Below are a few ideas for taking a beloved but worn-out plot and make it relevant again:

  • Subverting/Deconstructing Tropes: One of the most obvious ways to may a tired story fresh is to subvert or deconstruct it. A full-scale subversion/deconstruction is generally hard to pull off in a way that doesn’t feel like a one-note joke, but a piecemeal approach is very effective. The goal is to keep readers on their toes by never delivering quite what they’ve been taught to expect. Deconstruction approaches this by looking at a trope of the genre and asking “How would this really work?” You can see that in some of Joe Abercrombie’s work, where the violent barbarian hero suffers from PTSD and a personality disorder. Subversion takes the approach of pulling the rug out from under the trope and is a favorite tool of Joss Whedon. The idea is to trot out a tired trope but give it a new punchline, one often based in the genre-savvyness of the characters. Now, if you’re writing this kind of story, you probably want to play some things straight. You just have to be very aware of the tropes you are deploying and how you want them to play out. The number one concern about is audience boredom. If the audience is convinced they know how things will turn out, both on a macro level and moment to moment, it sucks all suspense from the story.
  • Compelling Characters: A cast of engaging characters is always to be desired and can turn a familiar story into a true page-turner. If you’re in Crow’s position, you hopefully already have a strong cast. Ensuring that they have the opportunity to grow, change, and bounce off one another is all you need trouble yourself with. But I would caution that with these kinds of stories it can be all too easy to simply create an archetype rather than a proper character. That doesn’t mean that archetypes can’t be useful frames to hang characters on — just make sure there’s some meat on the bones. A good rule of thumb is to imagine swapping out your character for a more famous version of the archetype — if the story plays out the same even with someone else in that role, you’ve got work to do.
  • Unique Setting: Some fantasy works can overcome a tired plot and stock characters by presenting them in an unusual setting, be it simply moving from the overused Medieval Western Europe setting to new pseudo-historical environs or by introducing readers to a radically weird and different reality. A well-drawn setting can help draw readers into the story and make everything seem fresh. Note that you don’t even have to run away from Medieval Western Europe, you can simply present that setting in a different light (such as the brutal realism* of George R.R. Martin) or by focusing on an under-explored aspect of the setting (like the experience of European Jews, merchant families, or women on pilgrimages).
  • Unique Villain: An often overlooked element in this kind of story is the villain. Given that the Dark Lord (or Lady) is driving most of the action, it’s important to dedicate time and effort to fleshing them out as memorable characters rather than generic baddies. Give them personalities, mannerisms, and goals that stand out. Another defining characteristic is their grand plan for conquest, which often should involve manipulating the rules of your setting to their advantage. Even a generic Dark Lord who has a clever and unconventional plan can become a memorable villain. A good resource for building villains from the ground up is this piece by Rich Burlew, which although geared towards D&D campaigns has great advice for any author.

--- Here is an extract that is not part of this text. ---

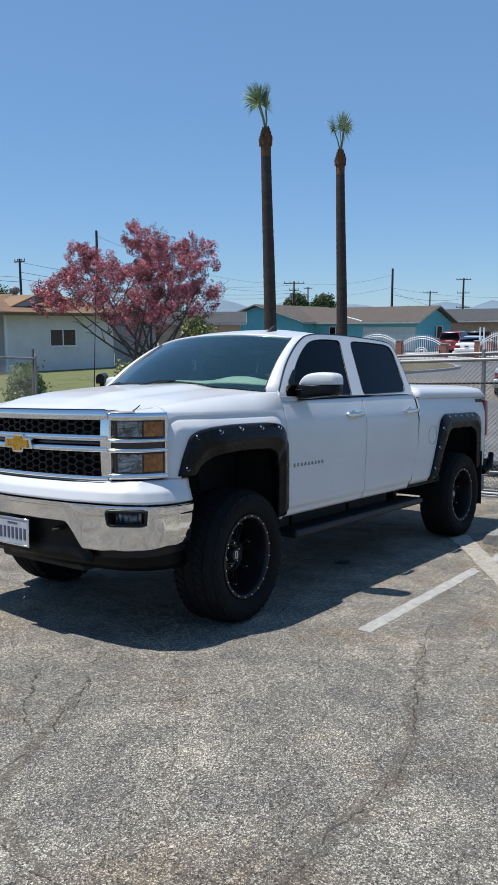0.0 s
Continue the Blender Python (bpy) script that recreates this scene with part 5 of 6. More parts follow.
FASCIA_BROWN = surface("brown painted fascia", (0.13, 0.075, 0.045), (0.20, 0.12, 0.075), rough=0.8, scale=4, fine=80)
WOOD_DOOR = surface("dark brown door", (0.07, 0.030, 0.018), (0.13, 0.06, 0.035), rough=0.6, scale=4, fine=60)
BRICK = surface("red brick", (0.20, 0.075, 0.05), (0.34, 0.15, 0.11), rough=0.95, scale=6, fine=40, bump=0.01, grain=0.5)
IRON_WHITE = surface("white painted iron", (0.68, 0.69, 0.70), (0.80, 0.80, 0.80), rough=0.5, scale=6, fine=60)
PANE = glass("house window glass", (0.10, 0.12, 0.13), 1.6)
BLIND = surface("grey blind", (0.22, 0.23, 0.24), (0.32, 0.33, 0.34), rough=0.8, scale=4, fine=60)


def roof_plane(bm, quad, th=0.12):
    """A thick sloping roof plane from its corners."""
    q = [Vector(p) for p in quad]
    n = (q[1] - q[0]).cross(q[2] - q[0]).normalized()
    if n.z < 0:
        n = -n
    lo, hi = [bm.verts.new(p) for p in q], [bm.verts.new(p + n * th) for p in q]
    bm.faces.new(lo[::-1])
    bm.faces.new(hi)
    k = len(q)
    for i in range(k):
        bm.faces.new((lo[i], lo[(i + 1) % k], hi[(i + 1) % k], hi[i]))


def shingle_rows(parent, a, c, up, n, material, th=0.016):
    """Courses of shingles as overlapping strips from the eave line a-c up the slope."""
    a, c, up = Vector(a), Vector(c), Vector(up)
    nrm = (c - a).cross(up).normalized()
    if nrm.z < 0:
        nrm = -nrm
    for k in range(n):
        p, q = a + up * (k / n), c + up * (k / n)
        e = up / n * 1.06
        bm = bmesh.new()
        vs = [bm.verts.new(v) for v in (p + nrm * th, q + nrm * th, q + e + nrm * 0.006, p + e + nrm * 0.006, p, q)]
        bm.faces.new(vs[:4])
        bm.faces.new((vs[0], vs[4], vs[5], vs[1]))
        part("shingle_course", bm, material, parent, smooth=False)


def window_unit(parent, m, w, h, frame_mat=TRIM_WHITE, split=True):
    """Window in local xz, outside towards -y: frame, sash bars, panes, sill."""
    bm = slab([(-w / 2 - 0.06, -0.06), (w / 2 + 0.06, -0.06), (w / 2 + 0.06, h + 0.06), (-w / 2 - 0.06, h + 0.06)], -0.05, 0.03, "xz", ([(-w / 2, 0), (w / 2, 0), (w / 2, h), (-w / 2, h)],))
    win = part("window", bm, frame_mat, parent, "white-framed sliding window", smooth=False)
    win.matrix_local = m
    if split:
        part("bar", rbox(-0.03, 0.03, -0.035, 0.0, 0, h, 0.004, 1), frame_mat, win)
    for x0, x1 in ((-w / 2, -0.03), (0.03, w / 2)) if split else ((-w / 2, w / 2),):
        bm = bmesh.new()
        box(bm, x0, x1, -0.012, -0.006, 0, h)
        part("pane", bm, PANE, win, smooth=False)
    bm = bmesh.new()
    box(bm, 0.03, w / 2, 0.05, 0.06, 0, h)
    part("blind", bm, BLIND, win, smooth=False)
    part("sill", rbox(-w / 2 - 0.08, w / 2 + 0.08, -0.09, 0.0, -0.10, -0.05, 0.006, 1), frame_mat, win)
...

I think a lot of beginning writers are concerned about being “original” (I know I certainly was). But truly original ideas in our genre are quite rare — oftentimes the groundbreaking stuff often tends to be a reworking of an old standby, or the mixing of two existing ideas in an unexpected way. We’re all standing on the shoulders of giants here and shouldn’t be afraid to admit it. As long as you’re presenting your own perspective on the classics and not rotely implementing a fantasy fiction checklist, the story of the plucky band of misfits confronting the Big Bad will never get old.

*Obligatory disclaimer that the “realism” of Martin’s Song of Ice and Fire novels is as stylized as any high fantasy and should be understood as such.